The next three cities in line include Oklahoma City, where Republican David Holt is up for reelection in a nonpartisan seat; Louisville, Kentucky, which has Democrat Craig Greenberg as mayor. Next year’s election will be the first time the Louisville race will be nonpartisan. The state traditionally votes Republican in national and state elections but has a Democrat as the state’s elected official in Gov. Andy Beshear.

Raleigh, North Carolina, will also see mayoral elections in 2026. The southeastern state became a potential swing state after former President Barack Obama carried the state in 2008. Raleigh is currently led by Janet Cowell, a Democrat.

A month ago, voters in New York City also elevated a younger, more progressive candidate, signaling electoral headwinds for the GOP, which had cut into a democratic stronghold and moved voters to the right.

The midterms next year have the potential to shift the levers of power, and Johnson, who has typically cast himself as opposed to policies that call for more government regulation, said affordability would remain relevant to the GOP.

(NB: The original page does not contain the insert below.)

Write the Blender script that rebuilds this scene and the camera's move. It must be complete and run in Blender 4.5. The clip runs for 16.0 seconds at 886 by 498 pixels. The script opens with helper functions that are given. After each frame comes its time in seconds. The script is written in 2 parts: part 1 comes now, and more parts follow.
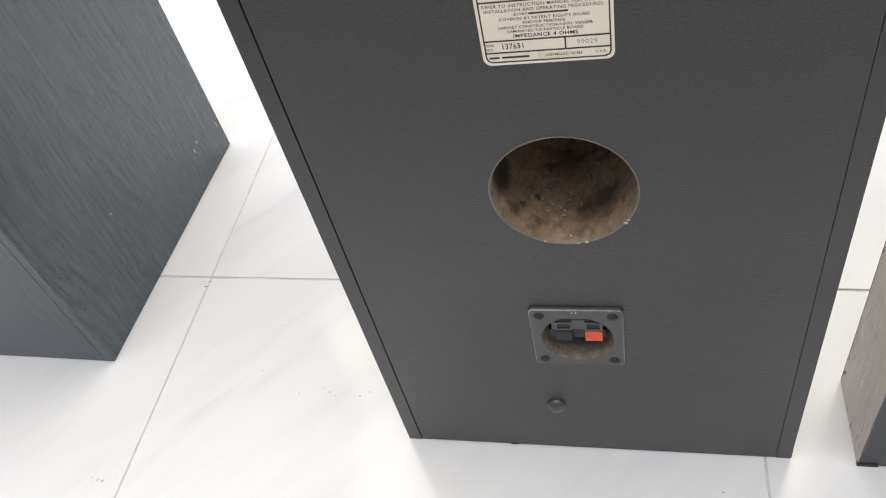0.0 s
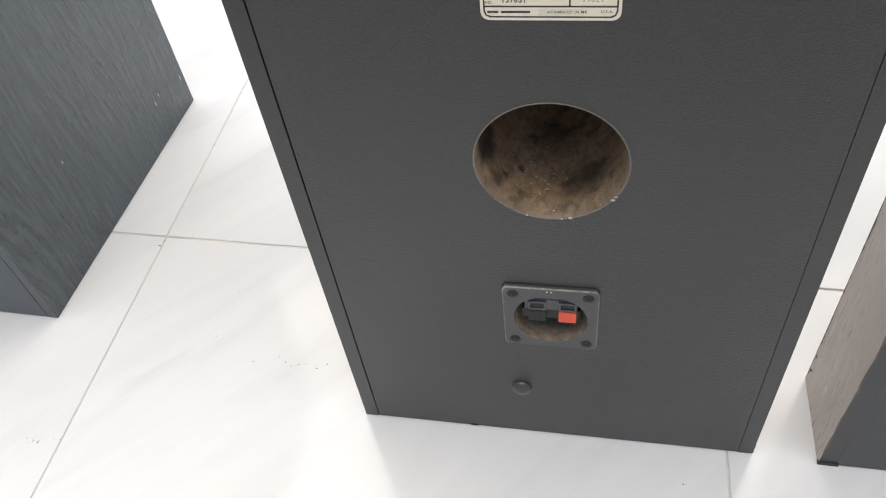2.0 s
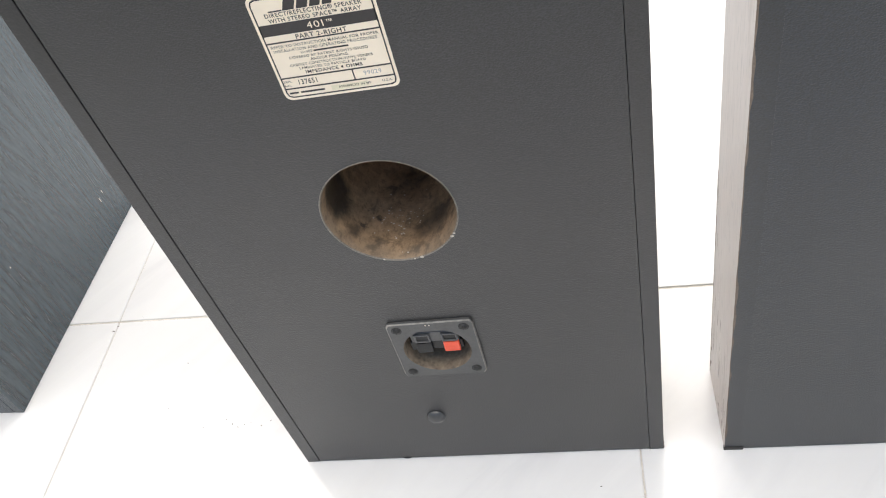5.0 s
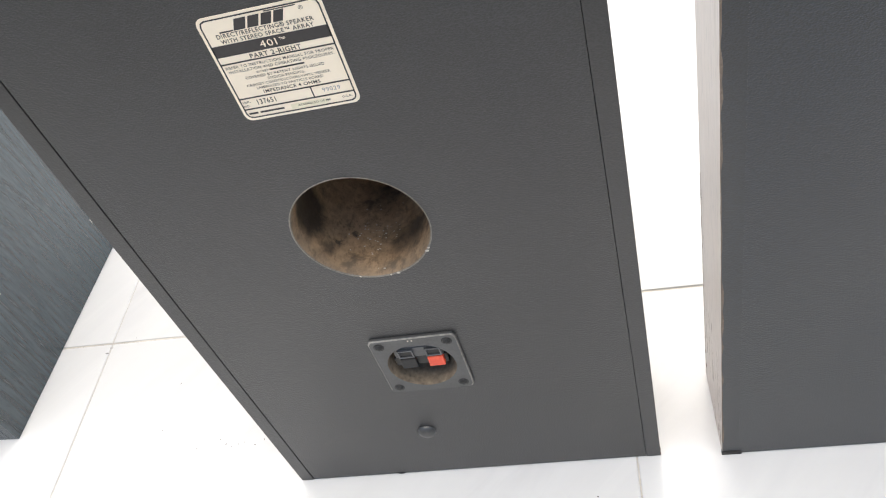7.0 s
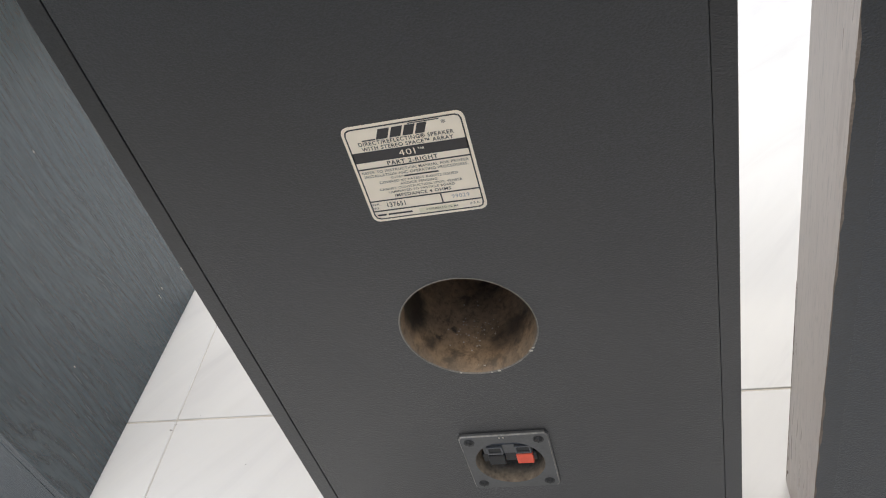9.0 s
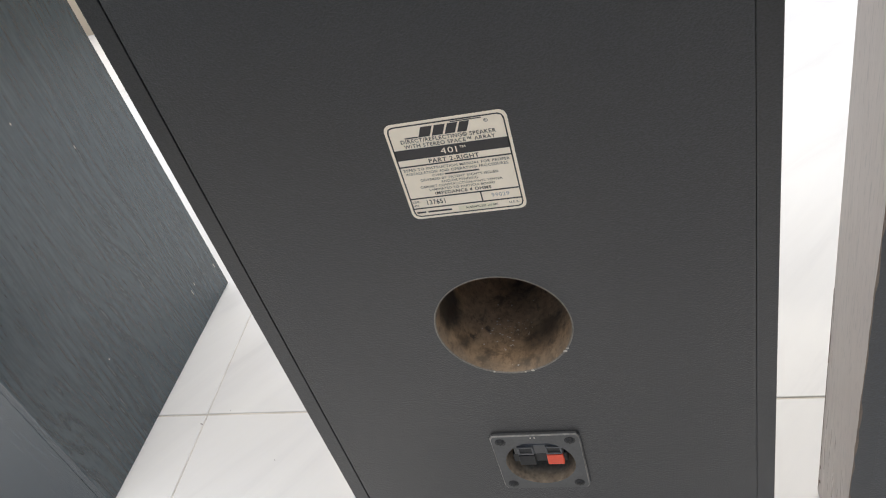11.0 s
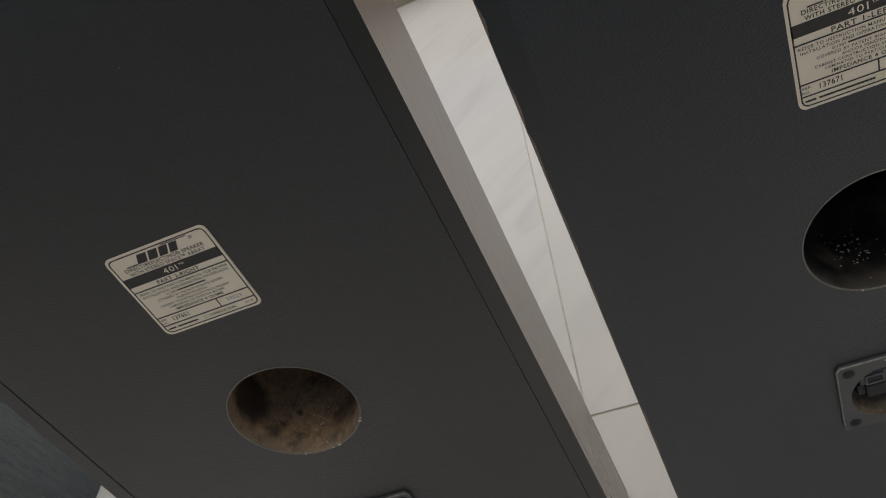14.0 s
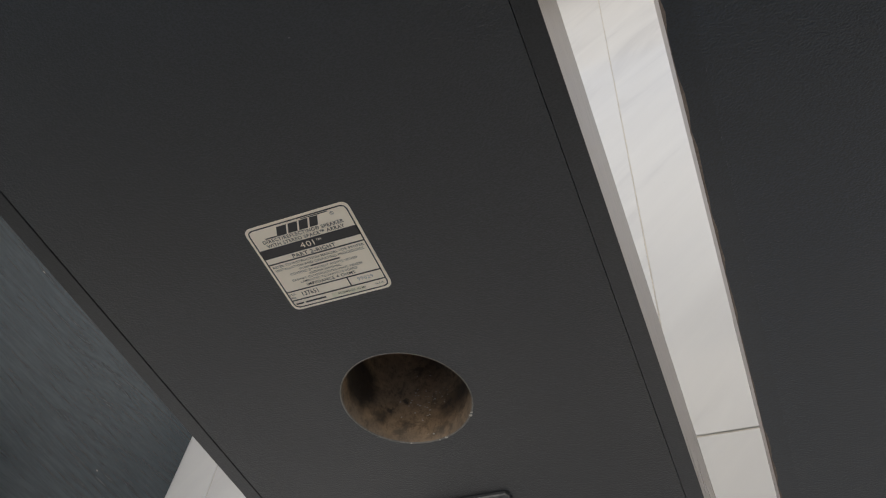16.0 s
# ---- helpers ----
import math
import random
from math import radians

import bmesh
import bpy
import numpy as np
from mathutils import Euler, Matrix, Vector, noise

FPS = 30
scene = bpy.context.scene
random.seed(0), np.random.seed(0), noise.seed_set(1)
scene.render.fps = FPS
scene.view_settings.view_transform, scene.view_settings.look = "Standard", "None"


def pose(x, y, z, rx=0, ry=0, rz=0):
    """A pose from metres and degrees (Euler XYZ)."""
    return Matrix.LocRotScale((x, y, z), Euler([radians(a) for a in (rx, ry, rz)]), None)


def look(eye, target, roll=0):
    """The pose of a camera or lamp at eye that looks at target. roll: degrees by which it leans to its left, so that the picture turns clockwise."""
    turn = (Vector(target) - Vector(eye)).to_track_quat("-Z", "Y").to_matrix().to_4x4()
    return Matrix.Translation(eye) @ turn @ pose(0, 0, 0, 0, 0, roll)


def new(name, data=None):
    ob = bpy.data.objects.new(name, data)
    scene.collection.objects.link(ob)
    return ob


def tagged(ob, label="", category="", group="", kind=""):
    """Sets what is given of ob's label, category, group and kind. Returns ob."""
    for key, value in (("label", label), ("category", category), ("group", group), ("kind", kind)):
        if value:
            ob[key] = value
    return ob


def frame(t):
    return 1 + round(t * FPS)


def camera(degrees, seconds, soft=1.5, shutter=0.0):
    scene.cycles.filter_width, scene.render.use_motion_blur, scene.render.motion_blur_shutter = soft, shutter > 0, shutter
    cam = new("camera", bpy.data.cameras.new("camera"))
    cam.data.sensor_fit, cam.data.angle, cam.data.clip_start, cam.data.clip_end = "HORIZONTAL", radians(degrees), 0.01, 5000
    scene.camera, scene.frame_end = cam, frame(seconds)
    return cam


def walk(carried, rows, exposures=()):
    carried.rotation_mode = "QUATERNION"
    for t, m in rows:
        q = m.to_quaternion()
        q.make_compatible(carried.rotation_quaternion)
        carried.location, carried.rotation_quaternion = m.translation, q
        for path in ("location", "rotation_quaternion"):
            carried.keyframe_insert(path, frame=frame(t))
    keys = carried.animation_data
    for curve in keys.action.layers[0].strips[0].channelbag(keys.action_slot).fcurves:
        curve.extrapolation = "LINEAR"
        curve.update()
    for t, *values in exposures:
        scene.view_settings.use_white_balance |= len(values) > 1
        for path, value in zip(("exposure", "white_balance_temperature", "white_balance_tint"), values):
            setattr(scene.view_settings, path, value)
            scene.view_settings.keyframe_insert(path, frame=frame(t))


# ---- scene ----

“To a certain degree, people are forgetting that we do live in a free market economy, at least ostensibly, and prices of things are determined by the market,” he said, adding that supply and demand determine prices, and there was a growing feeling that the government can play a greater role in setting prices.

“That, to me, is a little bit concerning,” he said.

Republicans, he said, will have to be careful about how they respond to it. “If we go down that road, I think that we’re sort of playing to the socialist game here, and if we don’t, we appear not to be sensitive to the issue,” he said.

His answer to the conundrum? Talk more about the ways officials can reduce the price of housing by increasing the supply of housing and making the processing of permits more efficient.